[time-nuts] GPSDO TC
Magnus Danielson
magnus at rubidium.dyndns.org
Thu Jan 8 23:08:49 UTC 2009
>> As always, the problem is how do you know that the time constant you are
>> using is anywhere near optimum?
>>
>>
>> Bruce
>
> So what is optimum... from control theory we learn, that with an even
> better model of your system, you can push performance to the edge! But
> you always loose robustness in doing that.
Trouble is, we have many more variables and our set of goodness
measurements are the ADEV and friends, which is much more troublesome to
analyse than traditional variance and noise bandwidth values.
The variance for a PLL is an integral over f multiplying the noise power
function of f with the square of the amplitude response over f.
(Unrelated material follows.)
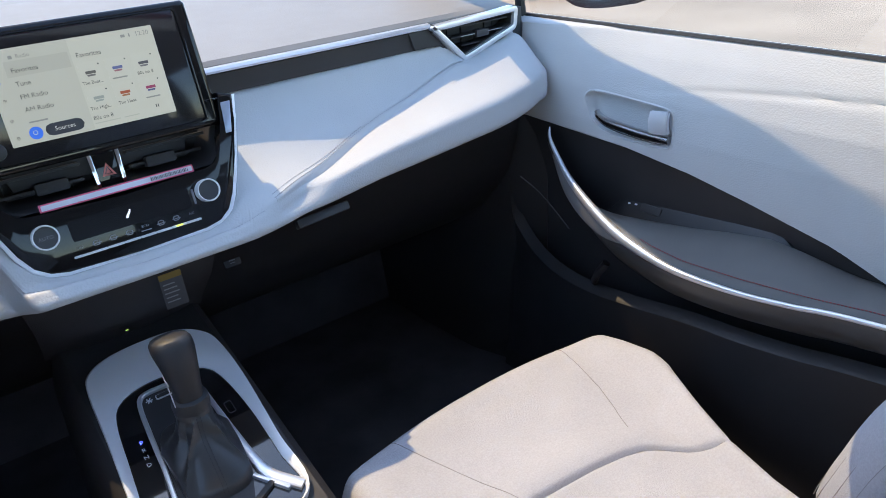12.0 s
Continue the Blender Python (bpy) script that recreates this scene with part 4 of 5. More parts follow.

It is
traditional to simplify this by assume a white noise power N0 (V²/Hz) in
which case the noise level creeps out of the integral (since it now is a
variable independent of f) and the remaining integral is that of the
squared amplitude response of the filter. This can then further be
generalized to the noise bandwidth formula.
Notice how we started from the variance measure, our traditional sigma
value. We already know that it is insufficient to qualify the noise
since the the f^-n noise powers does not converge on integration. Using
derivate formulations like noise bandwidth those inherit the analysis
problems. It even becomes hard achieving something similar as it now is
a balance between different noise powers and filtering combines them in
new interesting ways.
I think we need to either do hard analysis or we notice the tendencies
in measures and try to explain them in other general tendencies and
knowledge and draw some simplified conclusions and get away with it.
> So what is the implication of a to large TC here? Nothing going instable
> in the control loop? We are just following the "freerunning" OCXO curve
> past the point where GPS goes downhill?
For a second degree loop it would mean loosing lock or not be able to
pull in properly. The actual problem is dynamics. Loop bandwidth will
scale drift rate numbers with the square.